U.S. Consumers Are Not Enjoying Dining Out Right Now

12 February 2022

Pat Tully - Copywriter

How the labor shortage is negatively affecting the restaurant industry

Over the last two years, diners in restaurants have gotten used to a new normal. But with the current labor shortage pressing on into February, restaurants are experiencing serious ramifications in terms of customer service because of being short-staffed. 

Last week, the U.S. Department of Labor reported that 4.3 million Americans quit their jobs in December – a decline from the record 4.5 million who resigned from their jobs in November. Firings and layoffs actually dropped to record lows, yet the government found 330,000 more job openings in December than there were in November, with a total of 11 million job openings that exceeded the number of people available to fill them. 

It seems the term recently coined by media outlets, “The Great Resignation,” is becoming more and more fitting for this moment in time.
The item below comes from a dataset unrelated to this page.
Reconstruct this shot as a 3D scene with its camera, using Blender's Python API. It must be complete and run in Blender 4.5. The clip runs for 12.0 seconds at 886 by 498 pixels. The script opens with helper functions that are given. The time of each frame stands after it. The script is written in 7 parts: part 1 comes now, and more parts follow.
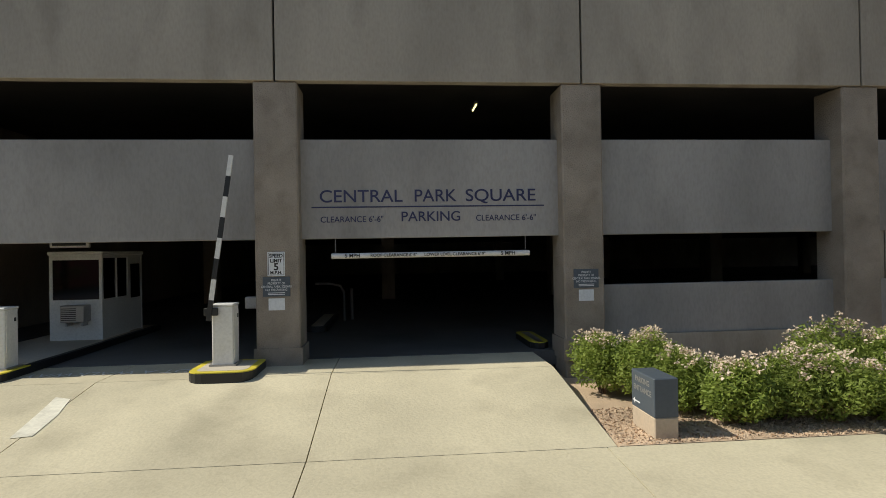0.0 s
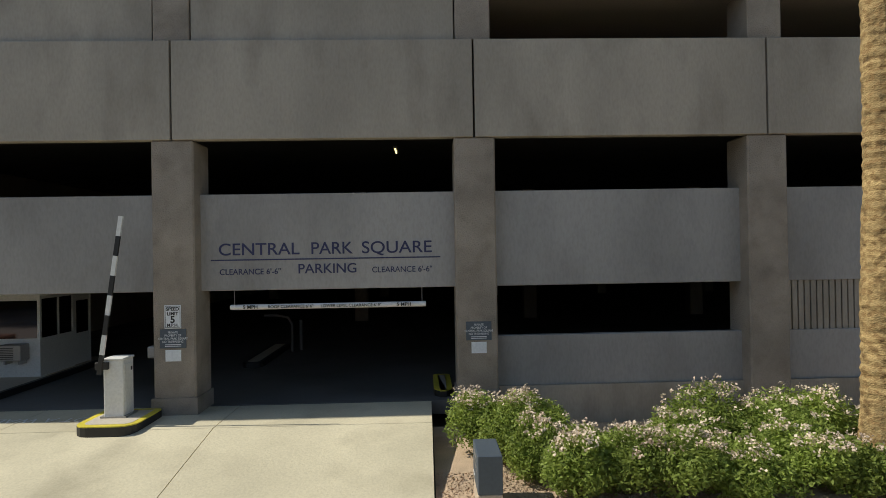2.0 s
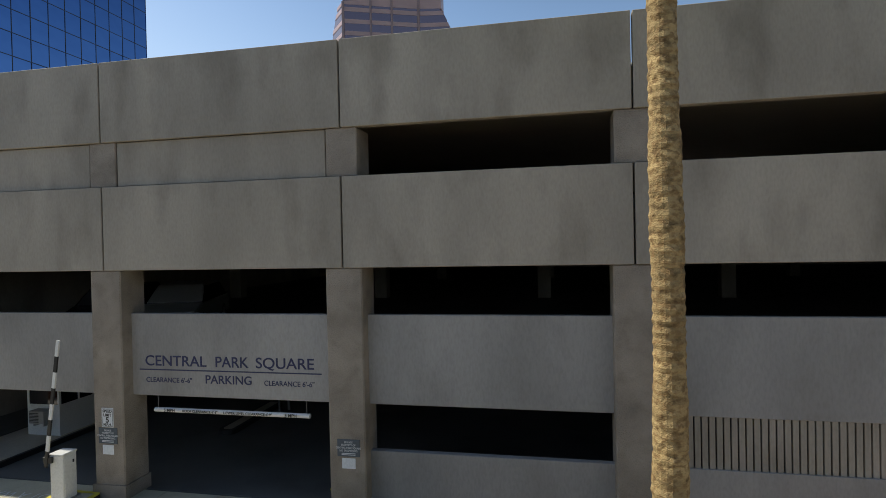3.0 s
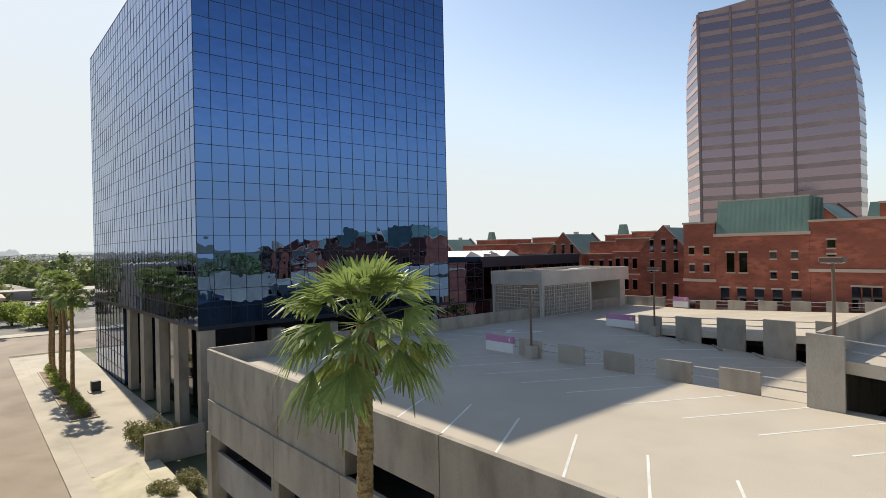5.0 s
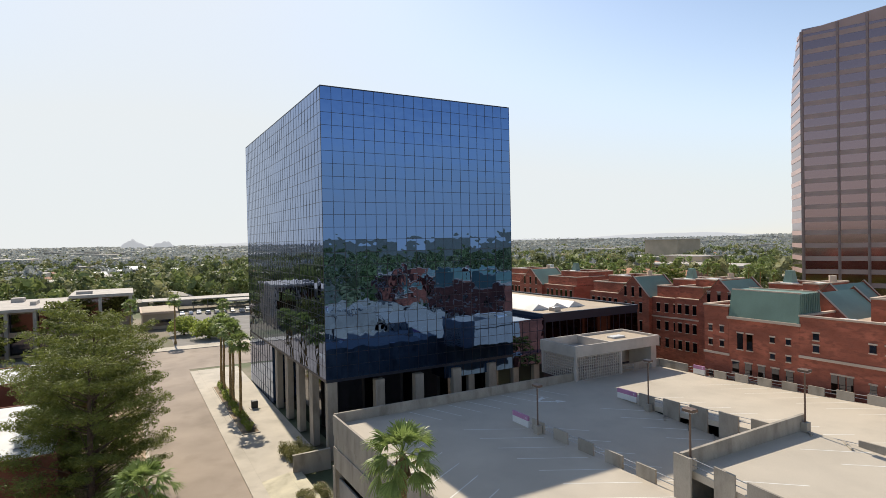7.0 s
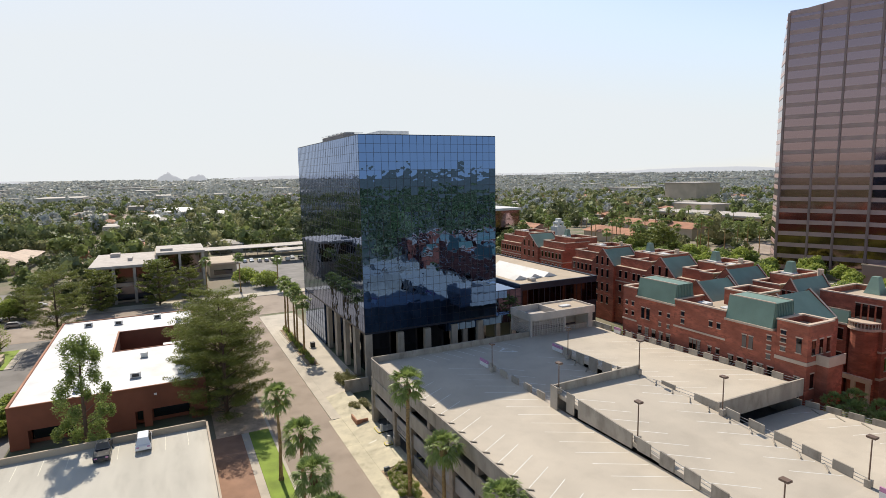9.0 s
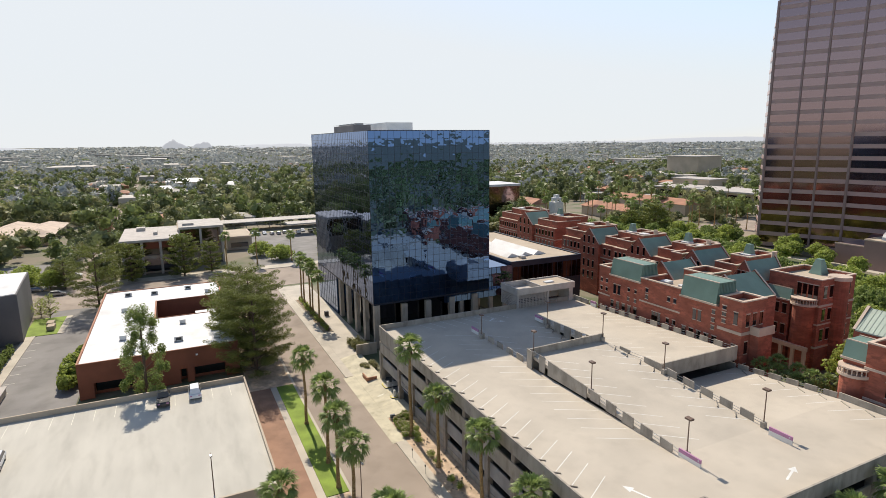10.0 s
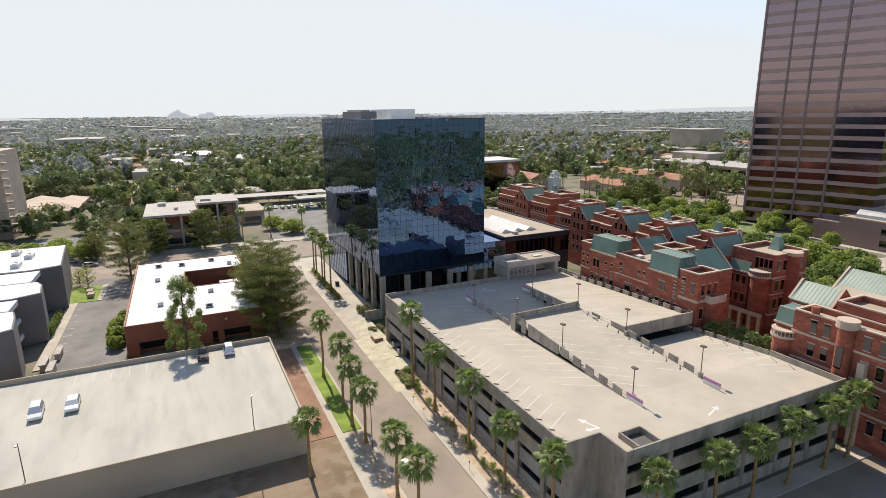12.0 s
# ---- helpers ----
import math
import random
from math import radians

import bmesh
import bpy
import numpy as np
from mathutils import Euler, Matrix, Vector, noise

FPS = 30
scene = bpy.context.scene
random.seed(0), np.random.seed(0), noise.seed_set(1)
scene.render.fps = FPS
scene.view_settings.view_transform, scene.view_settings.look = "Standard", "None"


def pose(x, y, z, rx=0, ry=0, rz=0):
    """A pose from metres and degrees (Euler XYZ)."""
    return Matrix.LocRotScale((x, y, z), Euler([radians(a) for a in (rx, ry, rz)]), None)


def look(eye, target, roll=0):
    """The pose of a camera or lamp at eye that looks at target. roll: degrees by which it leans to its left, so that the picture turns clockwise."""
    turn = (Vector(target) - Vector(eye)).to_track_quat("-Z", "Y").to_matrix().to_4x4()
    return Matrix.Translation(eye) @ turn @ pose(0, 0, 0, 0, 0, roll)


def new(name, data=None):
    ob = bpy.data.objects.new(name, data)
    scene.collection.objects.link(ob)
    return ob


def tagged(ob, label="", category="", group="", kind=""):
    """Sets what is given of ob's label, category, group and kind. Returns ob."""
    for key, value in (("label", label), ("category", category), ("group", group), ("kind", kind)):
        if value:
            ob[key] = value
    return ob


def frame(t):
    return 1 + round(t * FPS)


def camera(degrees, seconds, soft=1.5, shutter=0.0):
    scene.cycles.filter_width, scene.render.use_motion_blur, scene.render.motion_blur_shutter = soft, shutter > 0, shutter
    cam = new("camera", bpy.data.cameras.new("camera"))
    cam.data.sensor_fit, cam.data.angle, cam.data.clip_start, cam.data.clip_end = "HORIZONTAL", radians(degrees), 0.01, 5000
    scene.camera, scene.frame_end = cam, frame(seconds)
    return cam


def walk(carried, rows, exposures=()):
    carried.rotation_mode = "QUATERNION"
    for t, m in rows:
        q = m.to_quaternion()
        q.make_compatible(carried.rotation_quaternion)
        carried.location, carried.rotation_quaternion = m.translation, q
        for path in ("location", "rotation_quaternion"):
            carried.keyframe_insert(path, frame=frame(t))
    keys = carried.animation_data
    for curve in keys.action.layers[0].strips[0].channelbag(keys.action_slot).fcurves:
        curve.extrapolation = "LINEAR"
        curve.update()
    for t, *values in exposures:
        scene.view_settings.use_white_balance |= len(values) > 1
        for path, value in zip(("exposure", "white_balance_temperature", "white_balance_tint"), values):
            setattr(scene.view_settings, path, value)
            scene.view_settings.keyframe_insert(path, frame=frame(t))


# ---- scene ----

We aimed to find out why.

Premise conducted a survey of nearly a thousand U.S.-based Contributors from January 27th to February 4th to learn about their restaurant experiences over the last two years in comparison to their pre-pandemic experiences. Given how the last two-year period has unfolded, there are certainly a good amount of changes to observe, especially with the unfortunate blow COVID dealt to the restaurant industry across the board.

After the survey concluded, it was revealed that 61% of U.S. consumers noted a general decline in service quality at restaurants, meaning more than half of people in the U.S. are seeing the effects of this trend in the workforce.

service quality

A third of respondents, 76%, cited reduced hours of operation at restaurants they frequent. With less business being conducted due to the ongoing labor shortage, the cost can often outweigh the ROI of keeping the store open for a few additional hours.

hours of operation change

60% pointed out fewer menu choices since the start of the pandemic in 2020. For most restaurants, smaller menus allow reduced staffs to more successfully manage incoming orders.

restaurant menu change

Nearly half of respondents said these changes have made them skeptical about dining out. These are by no means slight numbers – there is widespread dissatisfaction with the food service industry that is directly tied to this labor shortage.

eating out perception

Premise CEO Maury Blackman noted that the results of this survey act as a strong indication that “customers are becoming increasingly dissatisfied as a result” of stretched restaurant workforces. With many of us frequenting these various stores for coffee or lunch on a daily basis, it is a hard issue to ignore, even if you aren’t particularly concerned.

However, there have been some upsides to this visibility into the industry and how easily it can be affected by larger factors. 51% of consumers said these experiences have changed their opinions about the minimum wage of restaurant workers and 64% said restaurant workers are under-compensated.

minimum wage change
restaurant employee pay

Though people are most displeased with the service they are being provided upon dining at these restaurants, it seems, for the most part, they understand that a root cause of this shortage is how workers are compensated and incentivized to perform at their highest level. With the majority of consumers feeling unhappy with the status quo, and the massive discrepancy in sentiment towards minimum wage, it appears that the restaurant and food service industries might be forced into a position down the line where they have to make these roles more appealing for prospective employees by paying them more, as well as increasing the benefits offered to them.

This way, everybody wins – if workers are offered better compensation, they’ll be more inclined to keep and even excel at their job. And when employees are happy, while it’s not guaranteed, it’s far less likely that you’ll experience bad service when going out for a meal with friends or family.